Work to be completed
Starting at the line that contains "5. More parts follow.", copy every line down to the line that contains "c, s = math.cos(radians(turn)), math.sin(radians(turn))", inclusive, exactly as it stands. Omit all other lines.

Exercise data
------------------------
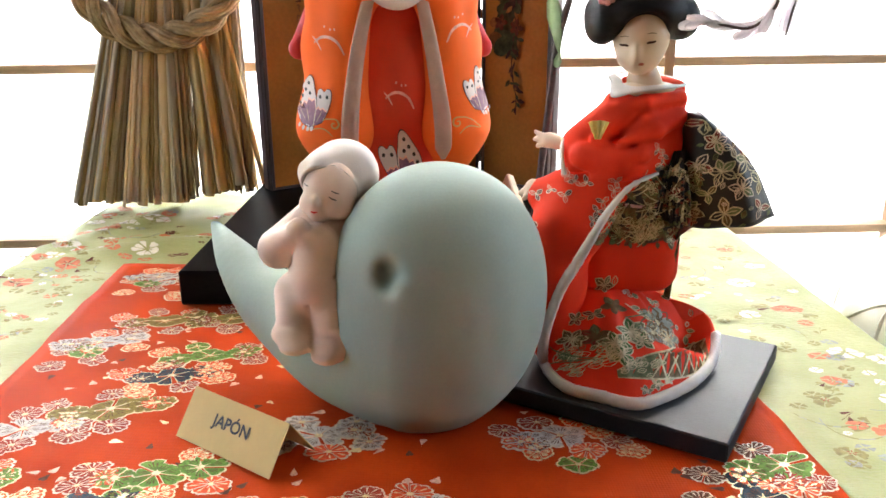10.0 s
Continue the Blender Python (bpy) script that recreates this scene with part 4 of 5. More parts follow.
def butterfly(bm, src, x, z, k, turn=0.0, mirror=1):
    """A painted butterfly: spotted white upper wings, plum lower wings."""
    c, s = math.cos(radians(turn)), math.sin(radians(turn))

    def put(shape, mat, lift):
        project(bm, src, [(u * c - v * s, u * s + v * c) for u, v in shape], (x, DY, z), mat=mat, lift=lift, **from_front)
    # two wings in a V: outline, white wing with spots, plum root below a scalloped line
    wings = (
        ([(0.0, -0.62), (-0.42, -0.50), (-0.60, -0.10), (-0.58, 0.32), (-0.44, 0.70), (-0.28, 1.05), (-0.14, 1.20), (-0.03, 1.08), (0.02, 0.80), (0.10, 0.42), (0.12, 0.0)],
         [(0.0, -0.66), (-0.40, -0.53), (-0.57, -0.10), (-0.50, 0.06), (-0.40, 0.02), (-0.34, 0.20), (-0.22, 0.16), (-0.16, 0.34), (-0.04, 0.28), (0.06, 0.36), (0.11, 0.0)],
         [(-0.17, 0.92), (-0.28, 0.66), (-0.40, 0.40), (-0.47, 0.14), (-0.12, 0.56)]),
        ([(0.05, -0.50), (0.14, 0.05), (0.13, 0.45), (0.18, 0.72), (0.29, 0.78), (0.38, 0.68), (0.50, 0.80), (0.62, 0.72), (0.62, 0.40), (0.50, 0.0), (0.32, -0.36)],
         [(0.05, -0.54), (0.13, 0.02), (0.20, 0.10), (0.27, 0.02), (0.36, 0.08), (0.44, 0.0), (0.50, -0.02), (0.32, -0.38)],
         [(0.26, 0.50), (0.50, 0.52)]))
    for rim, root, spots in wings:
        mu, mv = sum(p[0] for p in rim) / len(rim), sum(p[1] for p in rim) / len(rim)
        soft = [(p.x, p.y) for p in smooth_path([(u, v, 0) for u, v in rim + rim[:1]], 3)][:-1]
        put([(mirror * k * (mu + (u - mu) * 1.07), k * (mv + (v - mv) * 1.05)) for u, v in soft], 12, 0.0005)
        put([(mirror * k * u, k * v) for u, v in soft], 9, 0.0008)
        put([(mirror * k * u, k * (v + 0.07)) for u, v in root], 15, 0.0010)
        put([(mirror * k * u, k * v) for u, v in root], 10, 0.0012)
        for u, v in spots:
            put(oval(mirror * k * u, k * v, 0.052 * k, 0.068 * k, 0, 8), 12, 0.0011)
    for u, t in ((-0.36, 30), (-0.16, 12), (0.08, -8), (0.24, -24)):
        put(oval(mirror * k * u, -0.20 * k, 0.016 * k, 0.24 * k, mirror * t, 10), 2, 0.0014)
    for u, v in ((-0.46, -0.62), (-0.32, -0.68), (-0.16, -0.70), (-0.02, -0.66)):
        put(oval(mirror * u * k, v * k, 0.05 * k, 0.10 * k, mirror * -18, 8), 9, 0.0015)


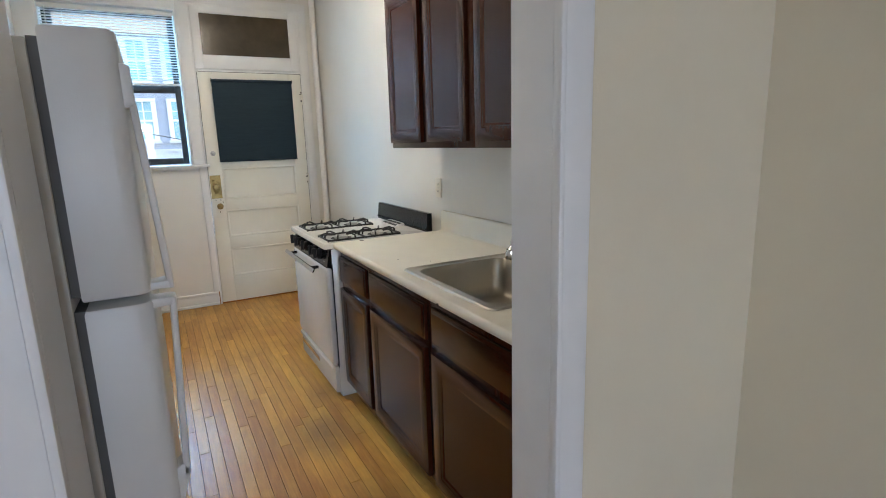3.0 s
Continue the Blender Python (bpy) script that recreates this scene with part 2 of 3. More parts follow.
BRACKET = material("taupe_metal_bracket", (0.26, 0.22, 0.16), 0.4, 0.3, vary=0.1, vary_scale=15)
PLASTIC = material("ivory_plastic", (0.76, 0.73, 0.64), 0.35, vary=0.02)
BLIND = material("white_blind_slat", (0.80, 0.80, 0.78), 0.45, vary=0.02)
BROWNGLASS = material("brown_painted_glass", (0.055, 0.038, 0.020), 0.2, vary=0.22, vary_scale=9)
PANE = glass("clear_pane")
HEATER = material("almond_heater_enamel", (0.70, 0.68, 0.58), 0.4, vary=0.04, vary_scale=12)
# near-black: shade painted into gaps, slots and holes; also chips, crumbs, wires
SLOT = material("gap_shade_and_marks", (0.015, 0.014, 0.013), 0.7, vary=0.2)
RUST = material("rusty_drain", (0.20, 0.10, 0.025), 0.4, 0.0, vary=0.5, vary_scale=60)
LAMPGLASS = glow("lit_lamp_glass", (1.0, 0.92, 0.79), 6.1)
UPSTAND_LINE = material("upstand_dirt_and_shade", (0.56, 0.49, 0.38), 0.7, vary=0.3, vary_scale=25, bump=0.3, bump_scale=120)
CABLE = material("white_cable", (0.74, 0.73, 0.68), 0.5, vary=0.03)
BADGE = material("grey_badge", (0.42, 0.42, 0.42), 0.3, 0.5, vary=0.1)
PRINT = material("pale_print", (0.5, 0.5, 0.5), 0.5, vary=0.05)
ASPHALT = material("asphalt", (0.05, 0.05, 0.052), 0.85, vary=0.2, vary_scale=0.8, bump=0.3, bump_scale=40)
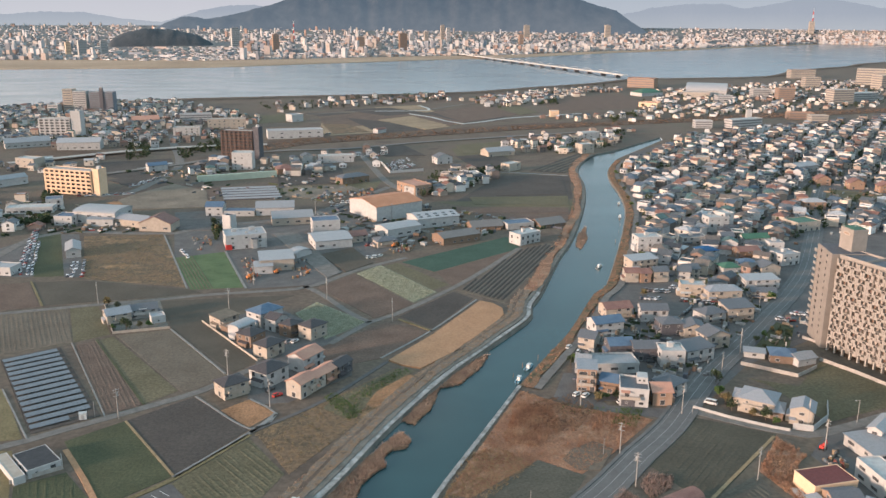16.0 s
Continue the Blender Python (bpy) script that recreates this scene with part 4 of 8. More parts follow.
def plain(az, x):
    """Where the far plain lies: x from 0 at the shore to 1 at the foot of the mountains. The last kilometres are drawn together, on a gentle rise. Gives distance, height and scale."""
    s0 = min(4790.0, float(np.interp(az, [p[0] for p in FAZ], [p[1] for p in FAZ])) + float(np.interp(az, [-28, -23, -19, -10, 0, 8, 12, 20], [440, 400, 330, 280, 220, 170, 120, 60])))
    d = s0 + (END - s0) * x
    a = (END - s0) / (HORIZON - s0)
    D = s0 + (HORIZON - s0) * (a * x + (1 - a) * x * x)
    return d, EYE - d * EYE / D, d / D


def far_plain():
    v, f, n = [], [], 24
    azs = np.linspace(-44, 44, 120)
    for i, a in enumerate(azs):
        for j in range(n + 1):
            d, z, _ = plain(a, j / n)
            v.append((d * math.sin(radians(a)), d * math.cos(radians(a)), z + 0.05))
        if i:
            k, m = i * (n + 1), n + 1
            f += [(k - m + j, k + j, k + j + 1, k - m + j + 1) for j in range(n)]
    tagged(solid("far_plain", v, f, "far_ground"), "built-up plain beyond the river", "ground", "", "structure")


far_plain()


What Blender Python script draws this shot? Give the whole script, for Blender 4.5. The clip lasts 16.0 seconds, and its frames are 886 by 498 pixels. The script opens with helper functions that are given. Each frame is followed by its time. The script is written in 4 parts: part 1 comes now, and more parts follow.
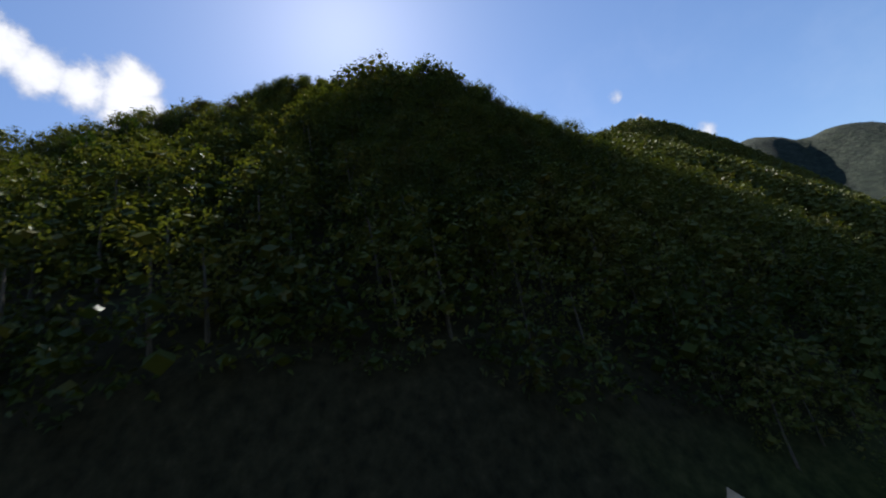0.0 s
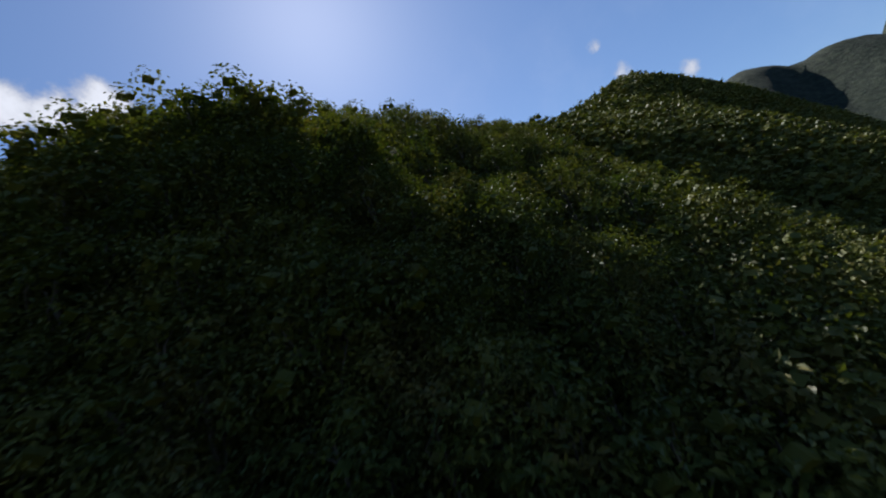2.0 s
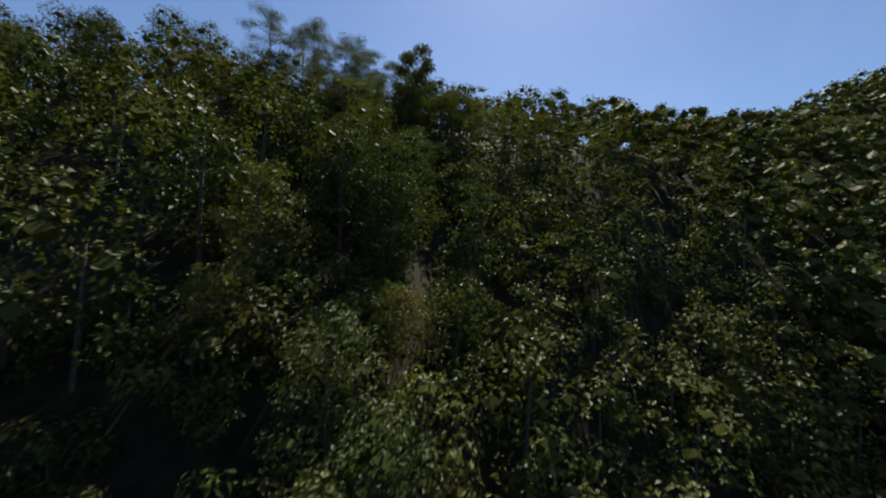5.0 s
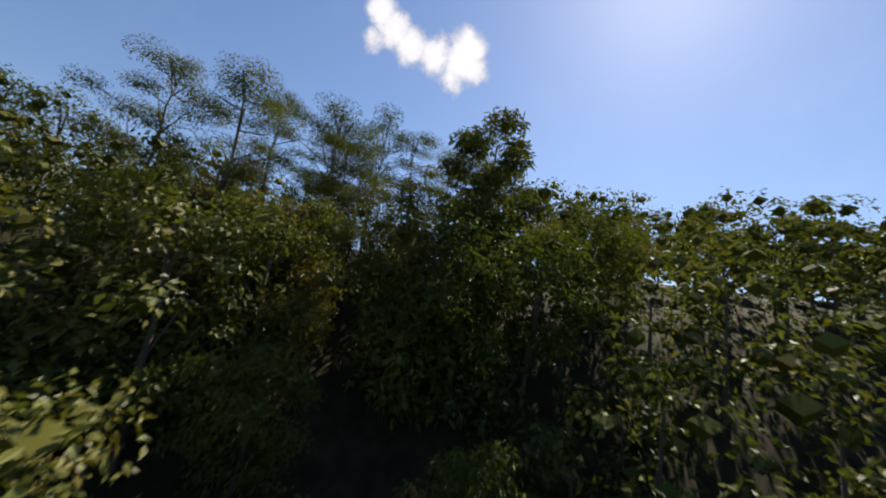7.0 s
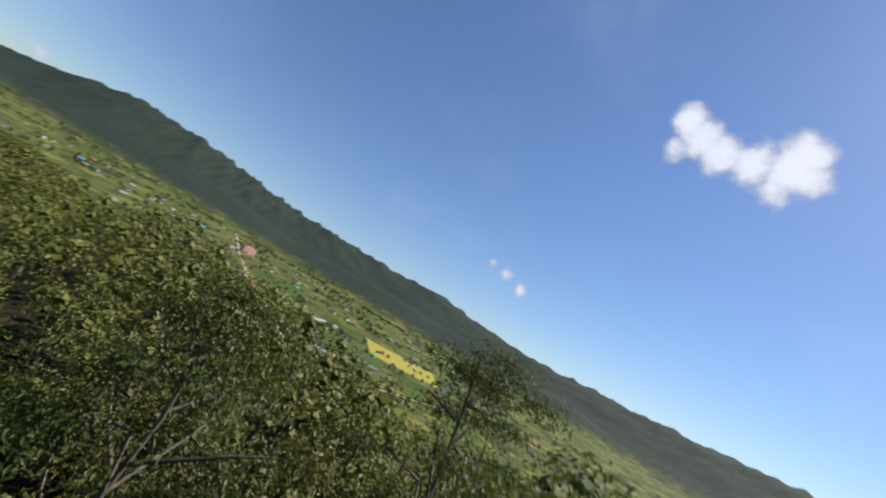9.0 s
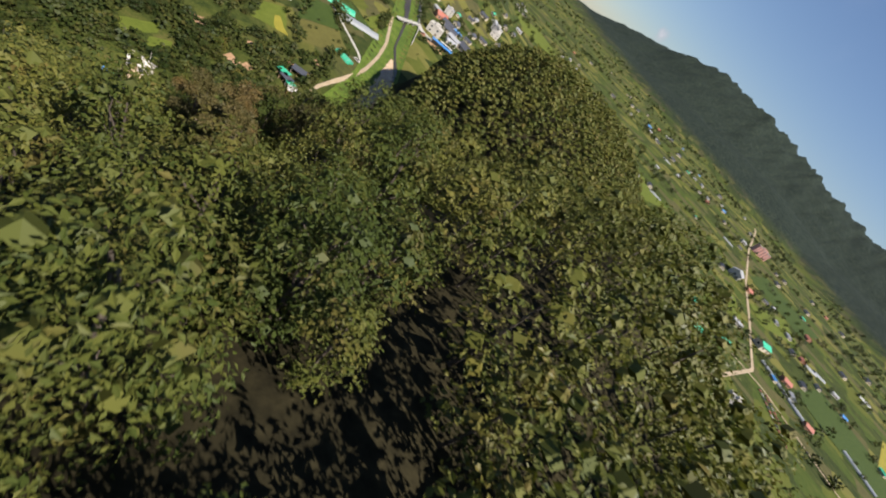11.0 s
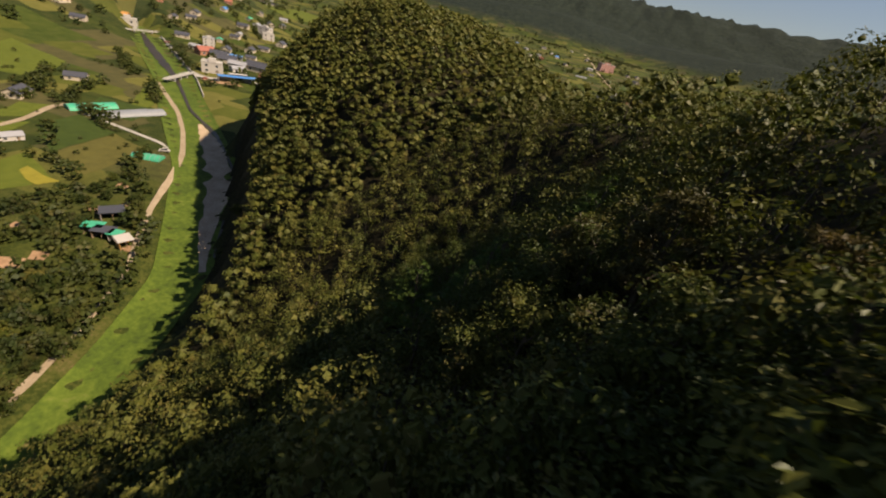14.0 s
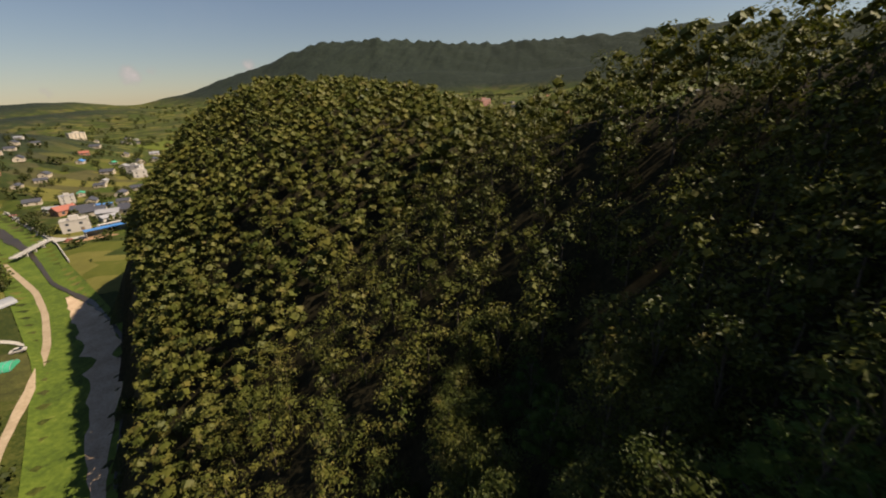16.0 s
------------------------
Solution to this task
Continue the Blender Python (bpy) script that recreates this scene with part 4 of 5. More parts follow.
def butterfly(bm, src, x, z, k, turn=0.0, mirror=1):
    """A painted butterfly: spotted white upper wings, plum lower wings."""
    c, s = math.cos(radians(turn)), math.sin(radians(turn))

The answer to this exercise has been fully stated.